• **DATA EXTRACT**
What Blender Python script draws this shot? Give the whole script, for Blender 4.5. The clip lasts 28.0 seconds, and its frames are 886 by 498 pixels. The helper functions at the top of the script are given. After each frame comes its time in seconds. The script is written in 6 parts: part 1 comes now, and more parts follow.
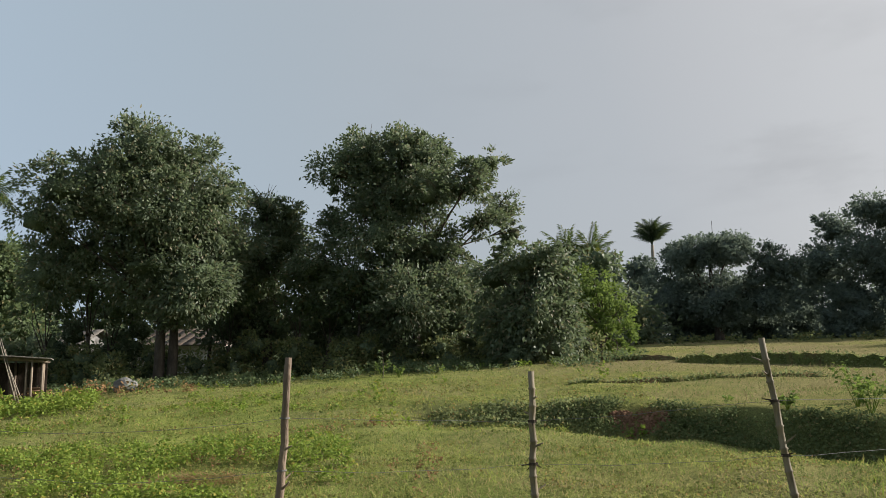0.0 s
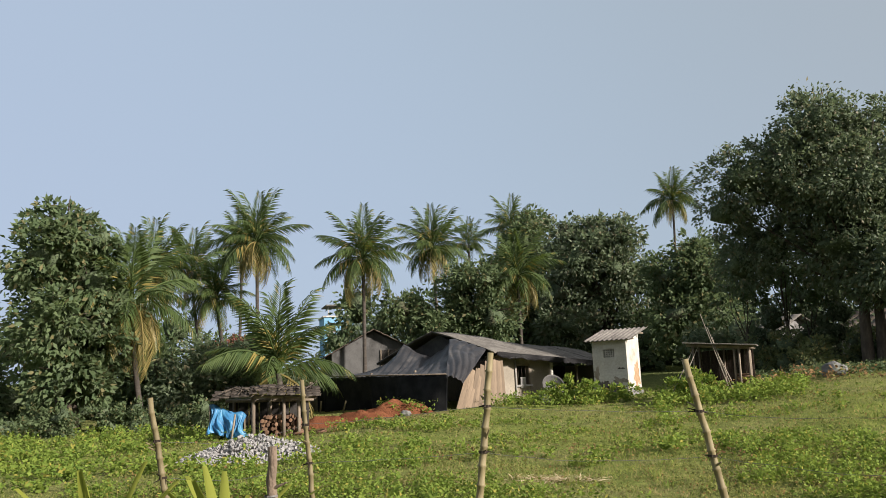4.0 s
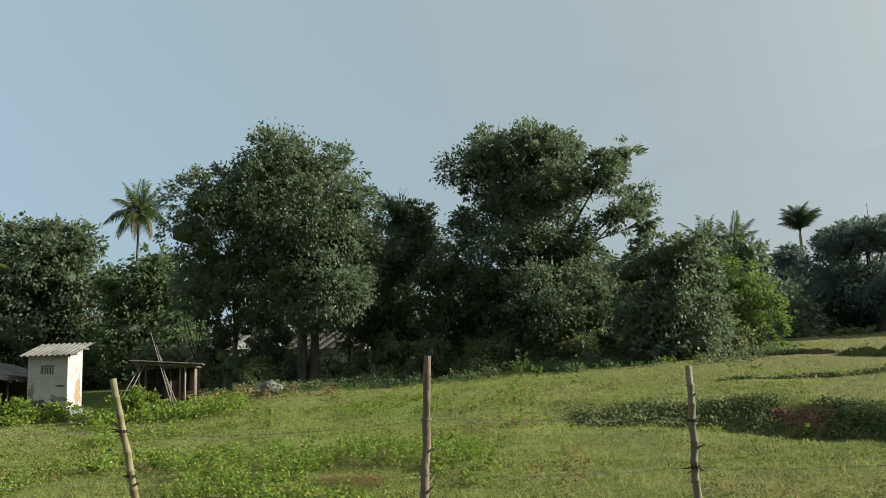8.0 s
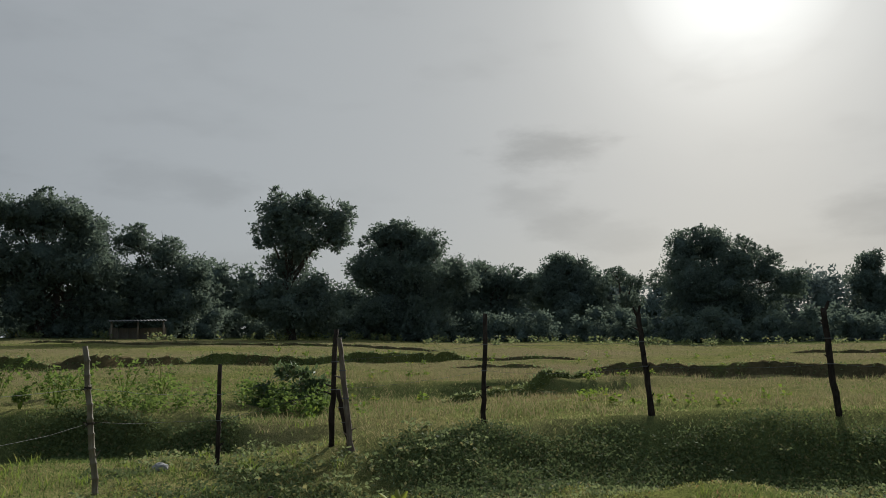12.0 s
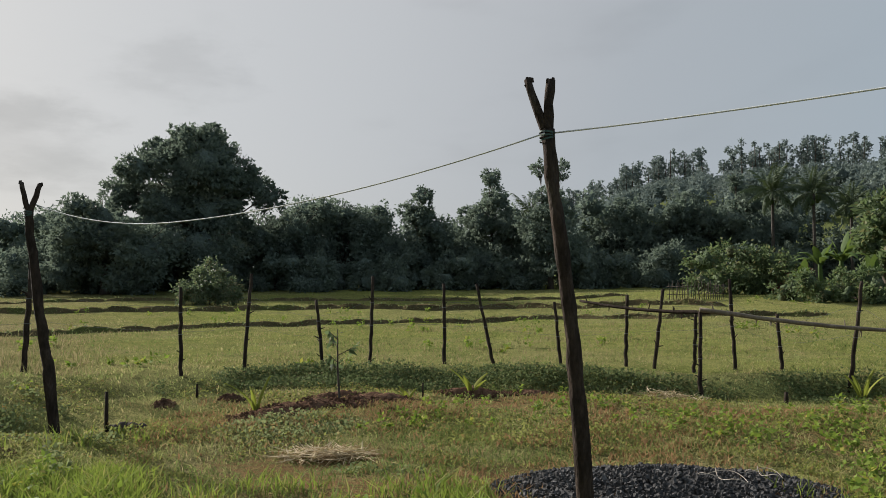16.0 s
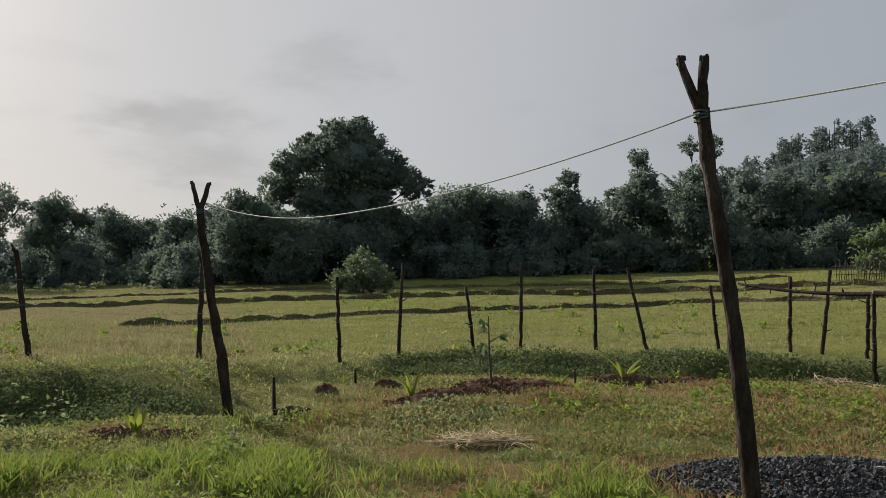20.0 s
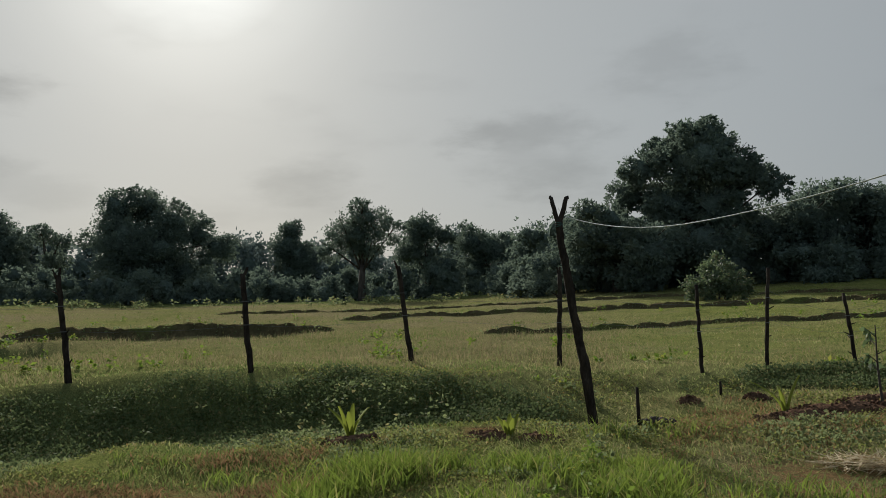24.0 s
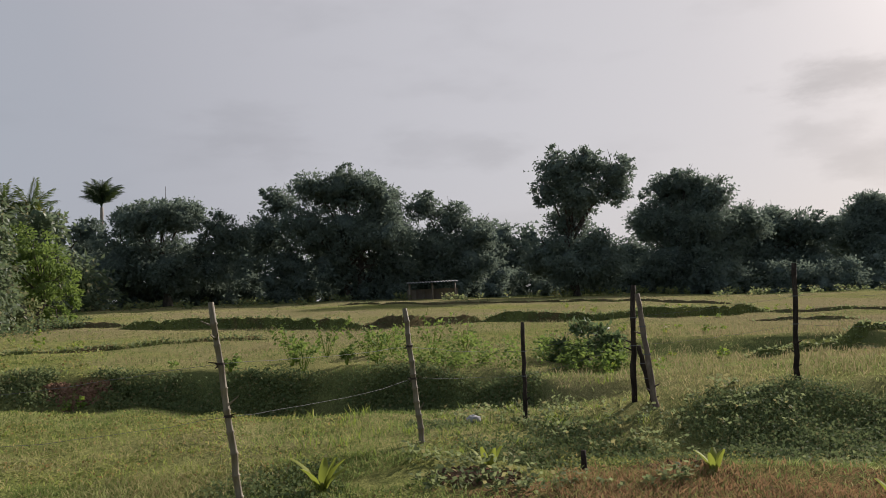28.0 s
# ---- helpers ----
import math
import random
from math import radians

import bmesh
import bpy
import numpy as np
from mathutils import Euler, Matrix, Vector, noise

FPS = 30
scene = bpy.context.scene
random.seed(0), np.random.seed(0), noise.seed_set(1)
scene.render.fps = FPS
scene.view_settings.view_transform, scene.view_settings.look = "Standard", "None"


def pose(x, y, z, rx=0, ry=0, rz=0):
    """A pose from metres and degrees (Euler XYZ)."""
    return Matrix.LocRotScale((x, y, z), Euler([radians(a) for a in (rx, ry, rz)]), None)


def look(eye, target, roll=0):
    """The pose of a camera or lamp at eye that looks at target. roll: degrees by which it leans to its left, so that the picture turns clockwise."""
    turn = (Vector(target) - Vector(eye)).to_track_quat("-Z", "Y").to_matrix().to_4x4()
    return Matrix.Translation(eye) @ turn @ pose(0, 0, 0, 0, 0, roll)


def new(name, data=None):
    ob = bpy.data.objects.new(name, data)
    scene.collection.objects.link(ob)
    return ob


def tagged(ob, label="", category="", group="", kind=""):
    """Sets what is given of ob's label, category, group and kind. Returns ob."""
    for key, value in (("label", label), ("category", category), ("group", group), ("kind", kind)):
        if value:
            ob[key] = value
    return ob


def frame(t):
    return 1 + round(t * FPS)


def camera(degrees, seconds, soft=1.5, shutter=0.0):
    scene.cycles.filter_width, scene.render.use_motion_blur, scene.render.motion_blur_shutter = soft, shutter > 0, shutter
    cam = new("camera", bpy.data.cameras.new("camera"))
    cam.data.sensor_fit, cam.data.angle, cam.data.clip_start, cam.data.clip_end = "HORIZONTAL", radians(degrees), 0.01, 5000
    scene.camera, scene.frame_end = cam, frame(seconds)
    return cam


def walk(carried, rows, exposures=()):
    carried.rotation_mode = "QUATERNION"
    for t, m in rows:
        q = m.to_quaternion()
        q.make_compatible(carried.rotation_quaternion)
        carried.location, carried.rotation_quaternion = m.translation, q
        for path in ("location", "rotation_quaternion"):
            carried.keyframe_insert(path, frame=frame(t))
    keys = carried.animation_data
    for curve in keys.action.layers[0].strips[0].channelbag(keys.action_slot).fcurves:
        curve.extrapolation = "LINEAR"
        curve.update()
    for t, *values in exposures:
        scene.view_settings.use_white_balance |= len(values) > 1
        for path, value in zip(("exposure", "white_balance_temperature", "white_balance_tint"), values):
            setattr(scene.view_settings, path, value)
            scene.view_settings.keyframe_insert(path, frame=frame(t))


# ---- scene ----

• **SET TASK**
Write out the full set of lines verbatim, without the pictures.

• **OUTPUT FOR THIS EXERCISE**
What Blender Python script draws this shot? Give the whole script, for Blender 4.5. The clip lasts 28.0 seconds, and its frames are 886 by 498 pixels. The helper functions at the top of the script are given. After each frame comes its time in seconds. The script is written in 6 parts: part 1 comes now, and more parts follow.
0.0 s
4.0 s
8.0 s
12.0 s
16.0 s
20.0 s
24.0 s
28.0 s
# ---- helpers ----
import math
import random
from math import radians

import bmesh
import bpy
import numpy as np
from mathutils import Euler, Matrix, Vector, noise

FPS = 30
scene = bpy.context.scene
random.seed(0), np.random.seed(0), noise.seed_set(1)
scene.render.fps = FPS
scene.view_settings.view_transform, scene.view_settings.look = "Standard", "None"


def pose(x, y, z, rx=0, ry=0, rz=0):
    """A pose from metres and degrees (Euler XYZ)."""
    return Matrix.LocRotScale((x, y, z), Euler([radians(a) for a in (rx, ry, rz)]), None)


def look(eye, target, roll=0):
    """The pose of a camera or lamp at eye that looks at target. roll: degrees by which it leans to its left, so that the picture turns clockwise."""
    turn = (Vector(target) - Vector(eye)).to_track_quat("-Z", "Y").to_matrix().to_4x4()
    return Matrix.Translation(eye) @ turn @ pose(0, 0, 0, 0, 0, roll)


def new(name, data=None):
    ob = bpy.data.objects.new(name, data)
    scene.collection.objects.link(ob)
    return ob


def tagged(ob, label="", category="", group="", kind=""):
    """Sets what is given of ob's label, category, group and kind. Returns ob."""
    for key, value in (("label", label), ("category", category), ("group", group), ("kind", kind)):
        if value:
            ob[key] = value
    return ob


def frame(t):
    return 1 + round(t * FPS)


def camera(degrees, seconds, soft=1.5, shutter=0.0):
    scene.cycles.filter_width, scene.render.use_motion_blur, scene.render.motion_blur_shutter = soft, shutter > 0, shutter
    cam = new("camera", bpy.data.cameras.new("camera"))
    cam.data.sensor_fit, cam.data.angle, cam.data.clip_start, cam.data.clip_end = "HORIZONTAL", radians(degrees), 0.01, 5000
    scene.camera, scene.frame_end = cam, frame(seconds)
    return cam


def walk(carried, rows, exposures=()):
    carried.rotation_mode = "QUATERNION"
    for t, m in rows:
        q = m.to_quaternion()
        q.make_compatible(carried.rotation_quaternion)
        carried.location, carried.rotation_quaternion = m.translation, q
        for path in ("location", "rotation_quaternion"):
            carried.keyframe_insert(path, frame=frame(t))
    keys = carried.animation_data
    for curve in keys.action.layers[0].strips[0].channelbag(keys.action_slot).fcurves:
        curve.extrapolation = "LINEAR"
        curve.update()
    for t, *values in exposures:
        scene.view_settings.use_white_balance |= len(values) > 1
        for path, value in zip(("exposure", "white_balance_temperature", "white_balance_tint"), values):
            setattr(scene.view_settings, path, value)
            scene.view_settings.keyframe_insert(path, frame=frame(t))


# ---- scene ----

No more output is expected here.